Collect every line that includes the string "this".
++++ Provided material
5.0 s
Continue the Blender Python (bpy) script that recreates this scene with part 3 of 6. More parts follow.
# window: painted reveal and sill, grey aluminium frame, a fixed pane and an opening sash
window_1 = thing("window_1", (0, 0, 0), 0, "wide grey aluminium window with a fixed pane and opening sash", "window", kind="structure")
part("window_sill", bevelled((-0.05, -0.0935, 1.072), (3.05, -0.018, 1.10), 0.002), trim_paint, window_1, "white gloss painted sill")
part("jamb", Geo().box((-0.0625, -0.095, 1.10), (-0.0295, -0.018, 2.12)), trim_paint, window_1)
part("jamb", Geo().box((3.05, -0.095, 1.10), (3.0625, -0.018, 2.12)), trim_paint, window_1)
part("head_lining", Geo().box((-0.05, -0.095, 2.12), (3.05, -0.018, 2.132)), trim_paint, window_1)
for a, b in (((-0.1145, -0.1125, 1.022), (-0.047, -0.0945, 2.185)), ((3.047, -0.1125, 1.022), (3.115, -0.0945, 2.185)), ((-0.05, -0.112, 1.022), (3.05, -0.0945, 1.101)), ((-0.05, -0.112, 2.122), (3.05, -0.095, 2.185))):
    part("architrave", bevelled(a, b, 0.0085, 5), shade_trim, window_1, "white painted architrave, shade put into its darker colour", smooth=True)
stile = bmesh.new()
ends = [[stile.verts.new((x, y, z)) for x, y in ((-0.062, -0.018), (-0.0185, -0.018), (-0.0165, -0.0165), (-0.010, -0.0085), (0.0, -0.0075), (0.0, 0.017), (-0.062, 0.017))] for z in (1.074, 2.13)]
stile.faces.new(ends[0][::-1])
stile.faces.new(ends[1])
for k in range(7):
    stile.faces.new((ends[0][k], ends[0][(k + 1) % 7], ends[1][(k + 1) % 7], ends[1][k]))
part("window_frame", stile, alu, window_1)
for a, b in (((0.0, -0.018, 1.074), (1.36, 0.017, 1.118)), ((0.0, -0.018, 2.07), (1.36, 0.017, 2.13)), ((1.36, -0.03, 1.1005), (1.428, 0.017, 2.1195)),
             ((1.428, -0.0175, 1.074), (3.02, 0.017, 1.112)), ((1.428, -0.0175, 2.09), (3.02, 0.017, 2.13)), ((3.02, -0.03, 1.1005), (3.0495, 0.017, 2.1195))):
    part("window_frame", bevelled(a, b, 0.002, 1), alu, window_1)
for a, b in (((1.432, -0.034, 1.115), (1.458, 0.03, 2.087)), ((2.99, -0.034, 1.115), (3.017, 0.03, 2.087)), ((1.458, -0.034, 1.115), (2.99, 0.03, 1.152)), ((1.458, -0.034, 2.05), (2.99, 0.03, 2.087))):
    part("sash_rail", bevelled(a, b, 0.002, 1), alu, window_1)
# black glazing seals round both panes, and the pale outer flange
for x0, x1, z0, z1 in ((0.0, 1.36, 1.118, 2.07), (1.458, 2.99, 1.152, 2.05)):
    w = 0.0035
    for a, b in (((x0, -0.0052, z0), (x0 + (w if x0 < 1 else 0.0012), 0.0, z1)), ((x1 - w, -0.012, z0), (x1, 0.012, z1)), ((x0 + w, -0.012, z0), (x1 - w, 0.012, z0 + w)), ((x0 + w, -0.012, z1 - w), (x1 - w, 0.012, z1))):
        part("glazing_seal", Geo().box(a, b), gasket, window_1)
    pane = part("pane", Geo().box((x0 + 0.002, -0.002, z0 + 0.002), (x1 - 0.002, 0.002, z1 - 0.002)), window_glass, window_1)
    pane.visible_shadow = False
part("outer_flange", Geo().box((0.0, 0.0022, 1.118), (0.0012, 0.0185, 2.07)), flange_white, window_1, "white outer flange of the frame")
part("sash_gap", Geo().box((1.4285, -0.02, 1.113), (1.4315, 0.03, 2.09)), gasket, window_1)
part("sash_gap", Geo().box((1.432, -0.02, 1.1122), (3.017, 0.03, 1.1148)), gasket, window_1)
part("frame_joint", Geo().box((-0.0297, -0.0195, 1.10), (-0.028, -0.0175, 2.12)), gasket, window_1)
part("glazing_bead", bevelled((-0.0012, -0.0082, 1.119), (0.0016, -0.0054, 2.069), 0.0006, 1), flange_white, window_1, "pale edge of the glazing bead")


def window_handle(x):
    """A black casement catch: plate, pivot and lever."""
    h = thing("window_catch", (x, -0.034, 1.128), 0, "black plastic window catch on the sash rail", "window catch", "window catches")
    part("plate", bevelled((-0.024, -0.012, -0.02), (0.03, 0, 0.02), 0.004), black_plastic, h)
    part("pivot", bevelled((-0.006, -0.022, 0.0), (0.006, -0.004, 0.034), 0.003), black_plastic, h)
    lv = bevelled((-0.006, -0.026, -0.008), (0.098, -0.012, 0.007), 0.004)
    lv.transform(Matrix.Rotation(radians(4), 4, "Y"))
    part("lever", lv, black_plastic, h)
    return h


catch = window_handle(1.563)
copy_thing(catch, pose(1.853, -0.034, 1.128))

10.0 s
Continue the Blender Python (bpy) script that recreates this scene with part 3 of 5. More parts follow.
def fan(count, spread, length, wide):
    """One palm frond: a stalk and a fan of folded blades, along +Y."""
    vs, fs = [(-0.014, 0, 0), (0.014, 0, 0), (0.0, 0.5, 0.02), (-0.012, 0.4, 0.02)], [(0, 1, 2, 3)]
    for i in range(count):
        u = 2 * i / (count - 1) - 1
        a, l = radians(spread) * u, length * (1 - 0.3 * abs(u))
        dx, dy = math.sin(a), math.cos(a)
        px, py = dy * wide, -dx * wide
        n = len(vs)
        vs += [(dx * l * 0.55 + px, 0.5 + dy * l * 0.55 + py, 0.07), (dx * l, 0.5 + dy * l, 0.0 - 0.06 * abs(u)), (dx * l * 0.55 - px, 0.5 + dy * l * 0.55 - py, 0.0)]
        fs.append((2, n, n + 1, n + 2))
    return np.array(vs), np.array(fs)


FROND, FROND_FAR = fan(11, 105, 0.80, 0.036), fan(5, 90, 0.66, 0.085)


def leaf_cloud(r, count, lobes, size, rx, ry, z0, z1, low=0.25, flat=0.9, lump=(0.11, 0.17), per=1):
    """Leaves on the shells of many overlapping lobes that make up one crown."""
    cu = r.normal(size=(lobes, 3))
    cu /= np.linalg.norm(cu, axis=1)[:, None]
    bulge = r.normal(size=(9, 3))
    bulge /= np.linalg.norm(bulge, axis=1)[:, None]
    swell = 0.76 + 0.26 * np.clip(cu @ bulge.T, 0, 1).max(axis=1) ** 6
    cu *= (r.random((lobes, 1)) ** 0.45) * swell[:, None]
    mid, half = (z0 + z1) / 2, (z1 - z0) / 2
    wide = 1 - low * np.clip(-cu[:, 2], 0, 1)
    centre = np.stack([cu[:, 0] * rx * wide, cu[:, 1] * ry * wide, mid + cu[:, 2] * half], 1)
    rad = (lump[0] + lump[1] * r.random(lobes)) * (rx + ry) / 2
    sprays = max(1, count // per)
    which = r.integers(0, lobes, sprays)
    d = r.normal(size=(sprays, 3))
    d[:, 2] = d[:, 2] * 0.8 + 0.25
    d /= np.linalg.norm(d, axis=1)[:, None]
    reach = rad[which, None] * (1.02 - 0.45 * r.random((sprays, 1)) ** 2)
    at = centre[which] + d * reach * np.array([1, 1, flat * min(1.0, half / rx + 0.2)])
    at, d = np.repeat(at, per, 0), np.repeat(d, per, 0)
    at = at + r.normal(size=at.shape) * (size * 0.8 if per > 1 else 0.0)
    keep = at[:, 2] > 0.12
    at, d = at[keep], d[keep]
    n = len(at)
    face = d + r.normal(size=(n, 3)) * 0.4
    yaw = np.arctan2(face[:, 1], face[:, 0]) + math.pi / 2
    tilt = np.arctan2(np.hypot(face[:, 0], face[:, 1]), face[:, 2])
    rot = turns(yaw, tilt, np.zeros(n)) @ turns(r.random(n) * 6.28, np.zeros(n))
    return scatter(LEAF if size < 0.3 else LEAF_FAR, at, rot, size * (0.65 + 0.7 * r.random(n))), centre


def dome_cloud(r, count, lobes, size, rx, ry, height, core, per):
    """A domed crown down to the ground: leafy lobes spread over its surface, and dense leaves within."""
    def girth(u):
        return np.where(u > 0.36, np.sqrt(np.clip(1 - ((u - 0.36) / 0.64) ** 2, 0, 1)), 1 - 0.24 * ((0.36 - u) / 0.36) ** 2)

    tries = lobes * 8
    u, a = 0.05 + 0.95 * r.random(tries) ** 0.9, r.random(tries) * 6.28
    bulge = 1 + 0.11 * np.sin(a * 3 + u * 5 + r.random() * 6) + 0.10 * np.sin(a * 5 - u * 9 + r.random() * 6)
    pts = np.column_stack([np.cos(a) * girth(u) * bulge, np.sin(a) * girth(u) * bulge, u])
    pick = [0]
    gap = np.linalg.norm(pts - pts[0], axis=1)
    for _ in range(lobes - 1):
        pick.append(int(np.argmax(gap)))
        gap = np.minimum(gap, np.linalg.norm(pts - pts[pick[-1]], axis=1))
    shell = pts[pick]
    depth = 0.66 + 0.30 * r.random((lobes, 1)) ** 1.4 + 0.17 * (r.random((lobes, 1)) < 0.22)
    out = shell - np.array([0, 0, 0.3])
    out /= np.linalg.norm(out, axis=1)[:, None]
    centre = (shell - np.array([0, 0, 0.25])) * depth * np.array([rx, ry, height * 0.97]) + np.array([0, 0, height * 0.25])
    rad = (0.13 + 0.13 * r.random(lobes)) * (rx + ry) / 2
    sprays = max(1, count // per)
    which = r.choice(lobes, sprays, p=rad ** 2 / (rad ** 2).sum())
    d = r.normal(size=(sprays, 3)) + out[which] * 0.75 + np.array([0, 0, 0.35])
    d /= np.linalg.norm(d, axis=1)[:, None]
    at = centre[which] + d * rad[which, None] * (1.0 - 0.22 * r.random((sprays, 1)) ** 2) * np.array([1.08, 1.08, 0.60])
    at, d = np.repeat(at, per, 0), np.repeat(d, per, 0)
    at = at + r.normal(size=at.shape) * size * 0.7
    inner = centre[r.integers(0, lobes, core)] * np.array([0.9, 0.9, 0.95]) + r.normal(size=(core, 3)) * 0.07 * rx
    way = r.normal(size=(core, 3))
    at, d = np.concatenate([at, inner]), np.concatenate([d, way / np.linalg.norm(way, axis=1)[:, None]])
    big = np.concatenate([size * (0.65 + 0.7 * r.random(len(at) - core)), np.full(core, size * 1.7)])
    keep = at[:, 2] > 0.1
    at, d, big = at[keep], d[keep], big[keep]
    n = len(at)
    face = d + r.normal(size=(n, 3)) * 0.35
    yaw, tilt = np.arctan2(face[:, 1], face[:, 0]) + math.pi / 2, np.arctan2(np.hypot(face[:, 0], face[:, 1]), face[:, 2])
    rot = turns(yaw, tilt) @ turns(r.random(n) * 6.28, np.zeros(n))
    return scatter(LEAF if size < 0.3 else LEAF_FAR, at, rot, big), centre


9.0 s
++++++++
▶ [Response]
Continue the Blender Python (bpy) script that recreates this scene with part 3 of 6. More parts follow.
Continue the Blender Python (bpy) script that recreates this scene with part 3 of 5. More parts follow.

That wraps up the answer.